Our first introduction to Sarah comes when she was known as Sarai. Genesis 11:29-30 reads,
Abram and Nahor took wives; the name of Abram’s wife was Sarai, and the name of Nahor’s wife was Milcah. ,She was the daughter of Haran the father of Milcah and Iscah. Now Sarai was barren; she had no child.
This passage follows a long genealogical story and as Abram and his siblings are introduced, their wives are named. Yet there is a curious statement penciled in…Sarai was barren; she had no child. From our first introduction, the drama of the story is being set, a woman is barren. This is the first mention of barrenness in the scriptures, which heightens our curiosity of why this detail is added. In an ancient time, barrenness was equated with being cursed by God. A major part of the role of humanity was, and is, reproduction. For a woman to be barren (guys were never painted as barren, sadly) was to be living without purpose and a future.

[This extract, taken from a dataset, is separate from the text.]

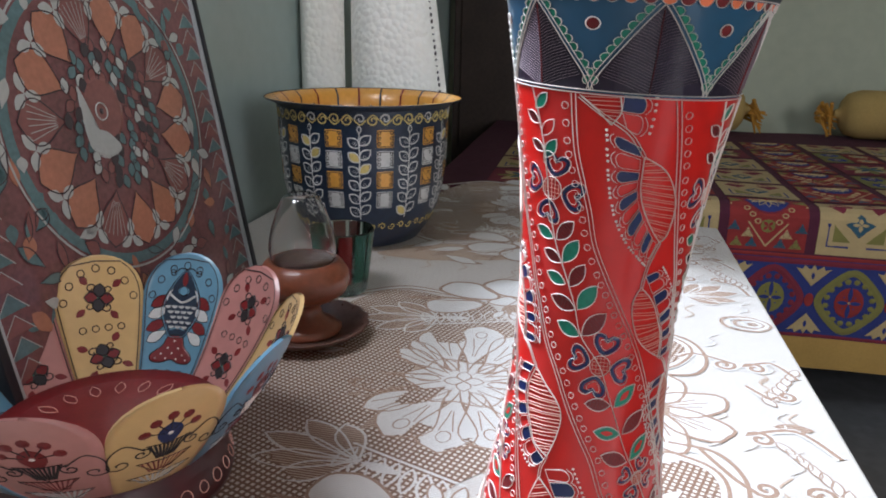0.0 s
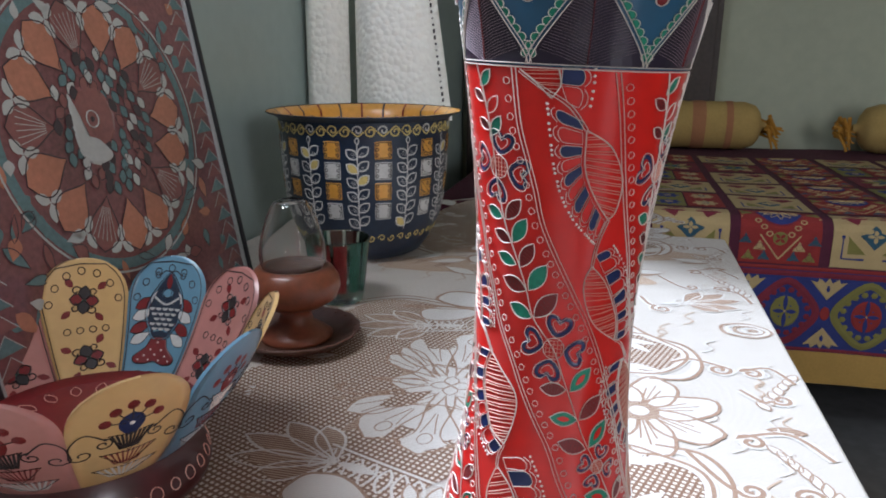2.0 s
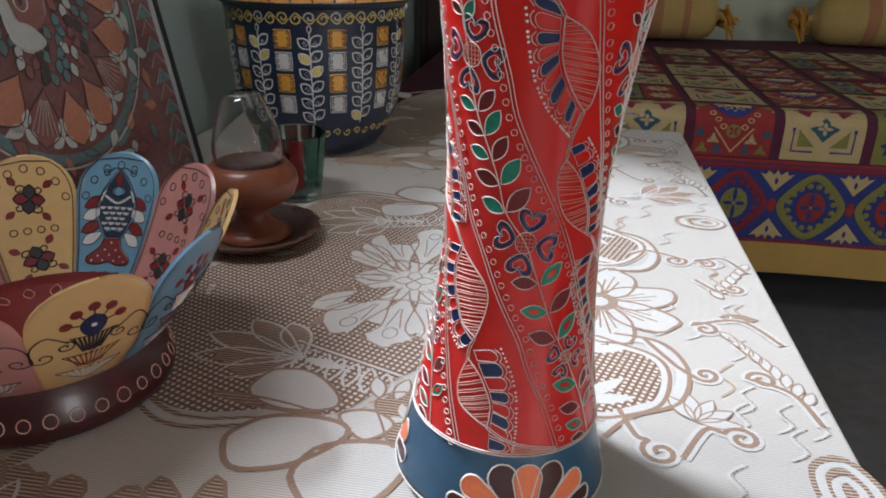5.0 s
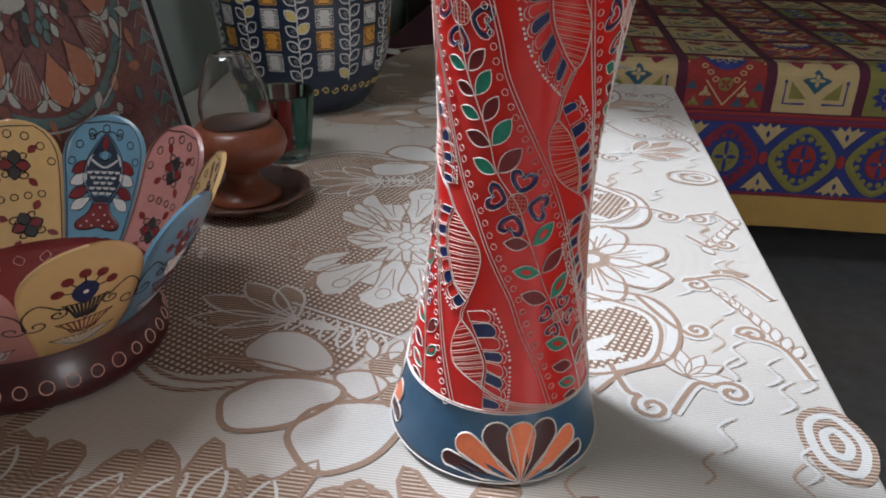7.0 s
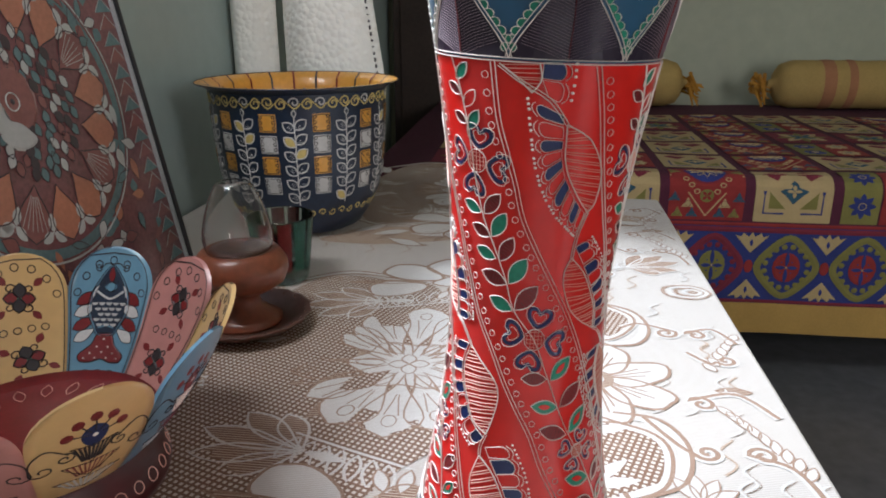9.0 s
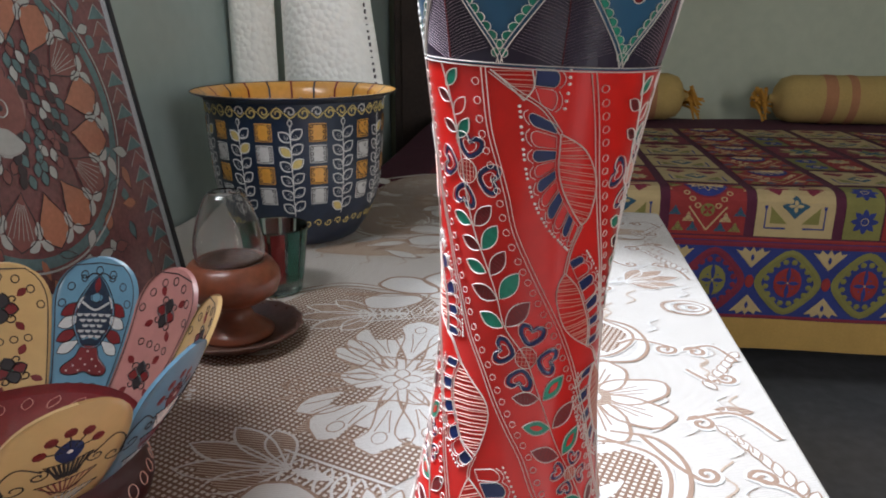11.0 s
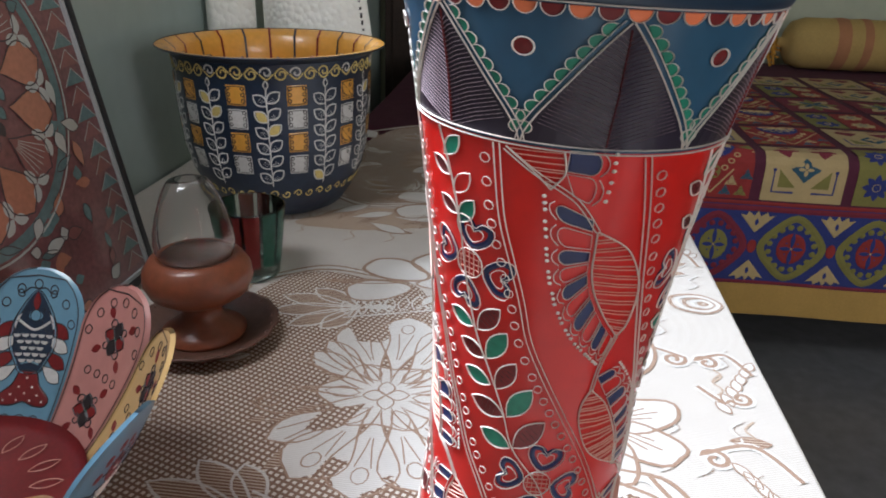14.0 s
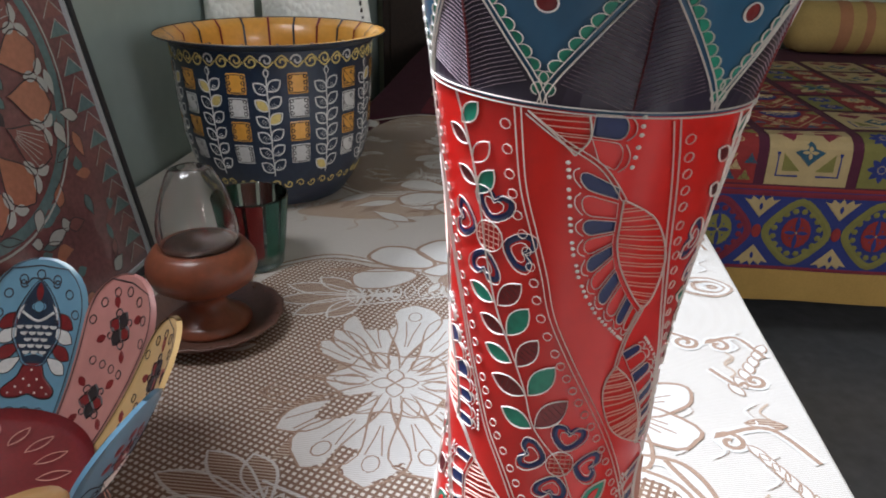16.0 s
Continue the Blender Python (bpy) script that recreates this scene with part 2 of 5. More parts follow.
def petal(c, angle, length, width, n=7, blunt=0.5):
    """A leaf outline from c along an angle in degrees; blunt: where it is widest."""
    a = radians(angle)
    d, s = Vector((math.cos(a), math.sin(a))), Vector((-math.sin(a), math.cos(a)))
    prof = [(k / n, math.sin(math.pi * (k / n) ** (math.log(0.5) / math.log(blunt))) ** 0.85) for k in range(n + 1)]
    out = [Vector(c) + d * length * t + s * width / 2 * w for t, w in prof] + [Vector(c) + d * length * t - s * width / 2 * w for t, w in prof[-2:0:-1]]
    return [(q.x, q.y) for q in out]


def oval(c, rx, ry=None, turn=0.0, n=12):
    ry, a = ry or rx, radians(turn)
    return [(c[0] + rx * math.cos(k * 2 * math.pi / n) * math.cos(a) - ry * math.sin(k * 2 * math.pi / n) * math.sin(a),
             c[1] + rx * math.cos(k * 2 * math.pi / n) * math.sin(a) + ry * math.sin(k * 2 * math.pi / n) * math.cos(a)) for k in range(n)]


def spiral(c, r, start, turns, n=14, sign=1):
    return [(c[0] + r * (1 - 0.8 * k / n) * math.cos(radians(start) + sign * turns * 2 * math.pi * k / n),
             c[1] + r * (1 - 0.8 * k / n) * math.sin(radians(start) + sign * turns * 2 * math.pi * k / n)) for k in range(n + 1)]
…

Which leads to a theological question—why would the story of Abraham and Sarah include this story of barrenness? To what goal would the ancient community want to communicate with their people about their beginnings, about God’s power, about faith?

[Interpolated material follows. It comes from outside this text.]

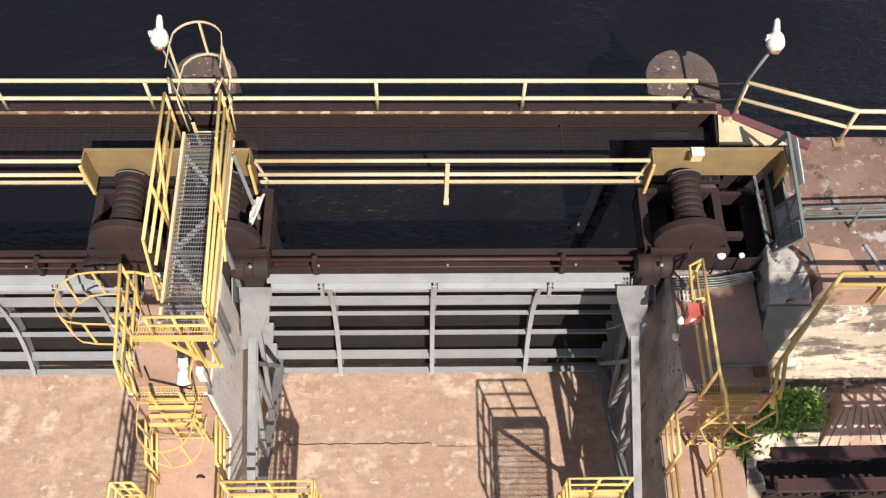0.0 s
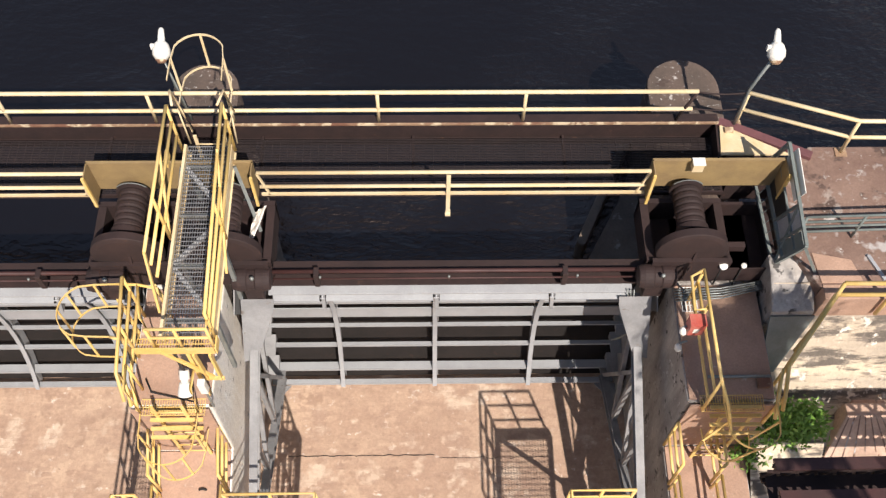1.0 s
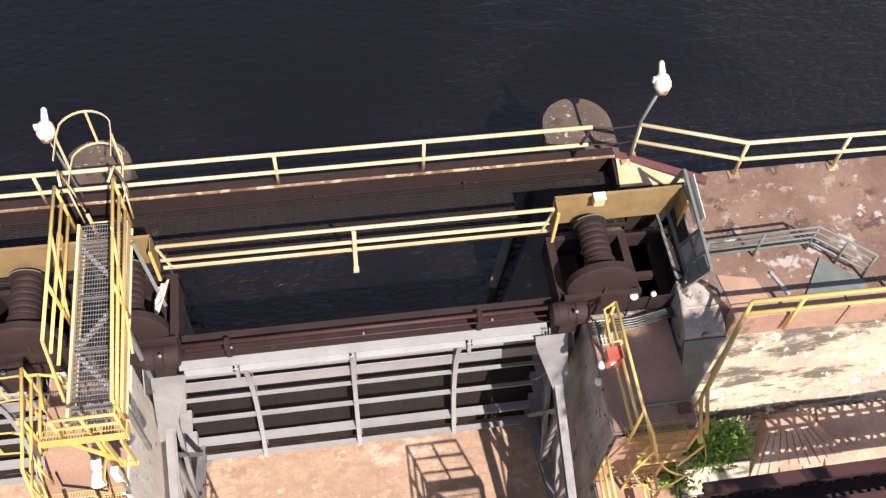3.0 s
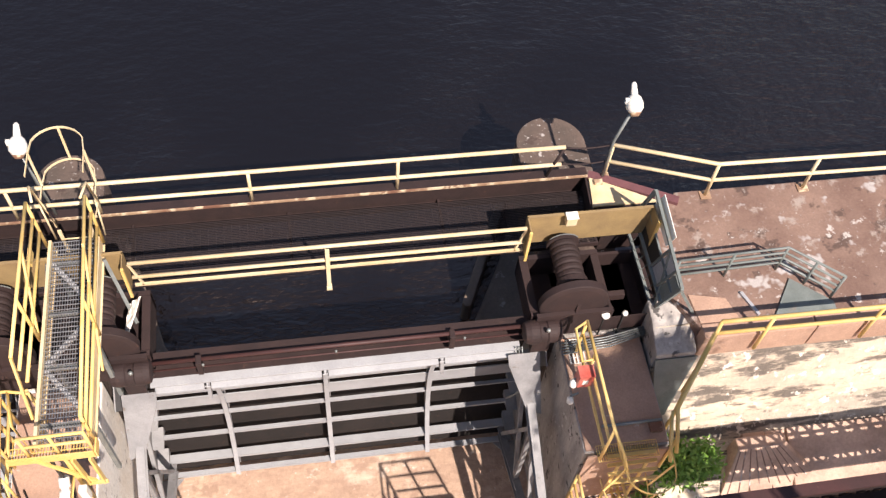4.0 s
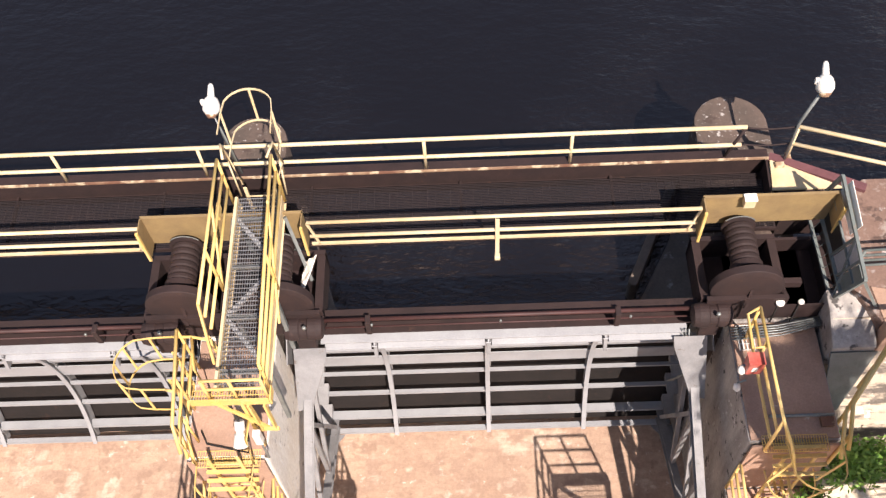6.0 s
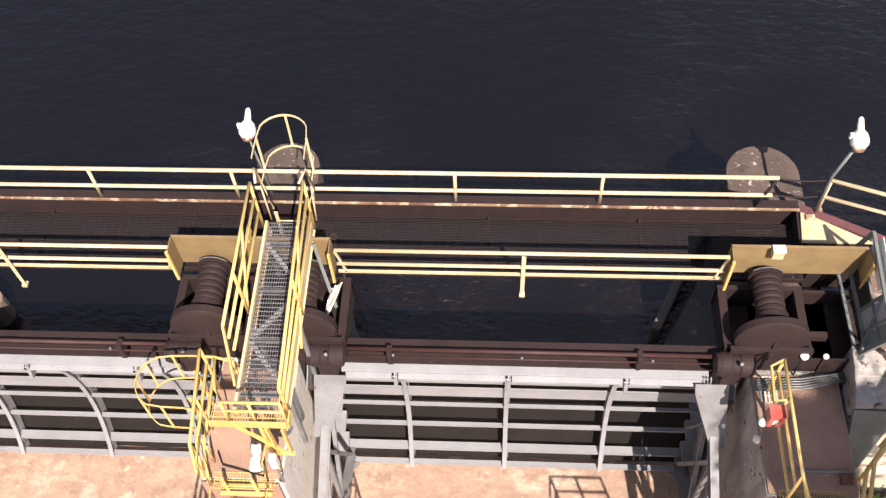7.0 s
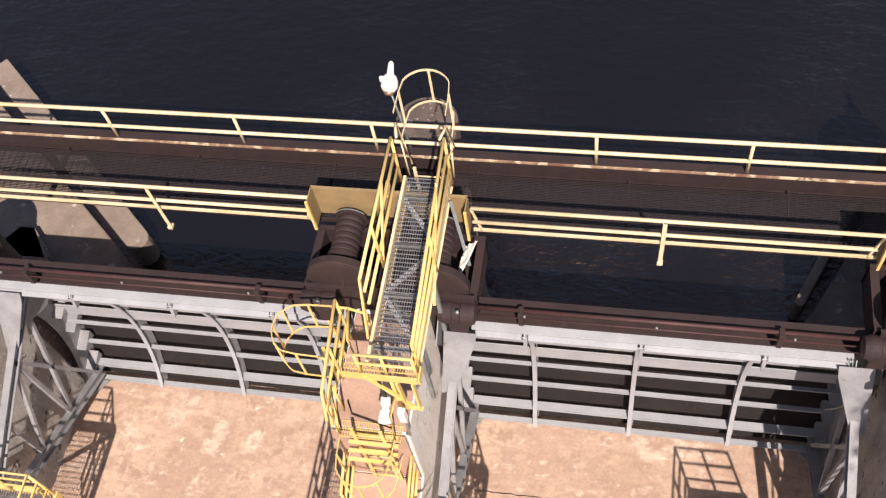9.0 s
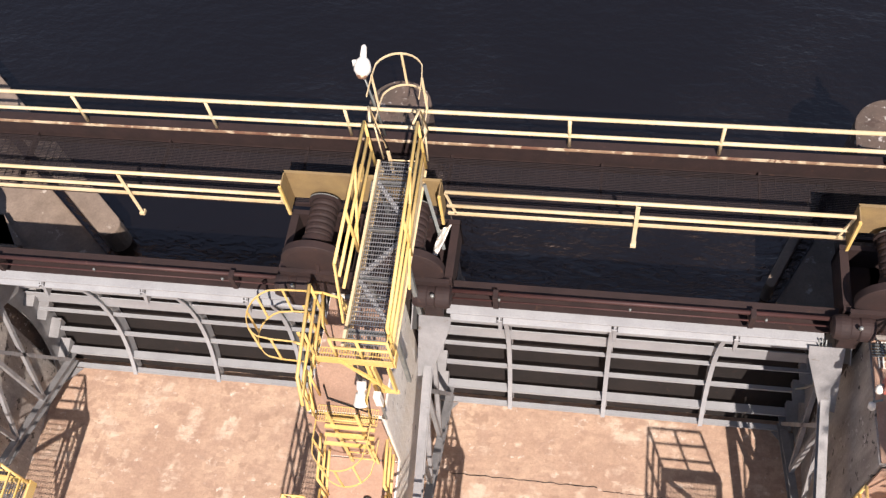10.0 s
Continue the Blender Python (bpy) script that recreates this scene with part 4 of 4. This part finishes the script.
# ---- bank-side deck, gate and railings ----
corner = handrail("handrail", [(4.54, 0.0), (6.10, -0.53), (12.0, -0.62)], [(4.54, 0.0, 0.25, 1.07), (6.10, -0.53, 0.25, 1.07), (7.75, -0.55, 0.25, 1.07), (9.4, -0.58, 0.25, 1.07)], ((1.07, 0.034), (0.66, 0.032)), 0.03, M_PALE, "faded yellow handrail round the corner of the bank deck")
for x, y in ((4.54, 0.0), (6.10, -0.53), (7.75, -0.55)):
    one("foot_plate", lambda bm: box(bm, x - 0.09, x + 0.09, y - 0.08, y + 0.08, 0.255, 0.27), M_EDGE, corner)

bm = bmesh.new()
prism(bm, [(5.34, -2.86), (12.5, -3.0), (12.5, -0.42), (5.62, -0.42), (5.02, -1.0), (5.02, -2.25)], -0.6, 0.25)
tagged(part("bank_deck", bm, M_DECK, bevel=0.02), "brown concrete deck, colour darkened for shade, with white peeling patches", "deck", kind="structure")

coping = tagged(new("deck_coping"), "cream concrete coping along the front edge of the deck", "coping", kind="structure")
for x0, x1 in ((5.36, 7.10), (7.12, 9.30), (9.32, 12.4)):
    one("coping_block", lambda bm: box(bm, x0, x1, -3.06, -2.82, -0.30, 0.275), M_PIERTOP, coping, bevel=0.02)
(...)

A couple of verses later, the call to Abram is shared in chapter 12—
Now the Lord said to Abram, “Go from your country and your kindred and your father’s house to the land that I will show you. I will make of you a great nation, and I will bless you, and make your name great, so that you will be a blessing. I will bless those who bless you, and the one who curses you I will curse; and in you all the families of the earth shall be blessed.”
When these passages are read together, the drama is building. We already know that impossibility of the promise—Abram’s wife is barren! How might this promise come to pass with a woman unable to deliver an heir? Did he know, or Sarai know, that at this early stage of their lives that she wouldn’t be able to deliver on the promise given? I suspect not, for each encircling month, hope must have shined that this just might be the month that a child would be conceived!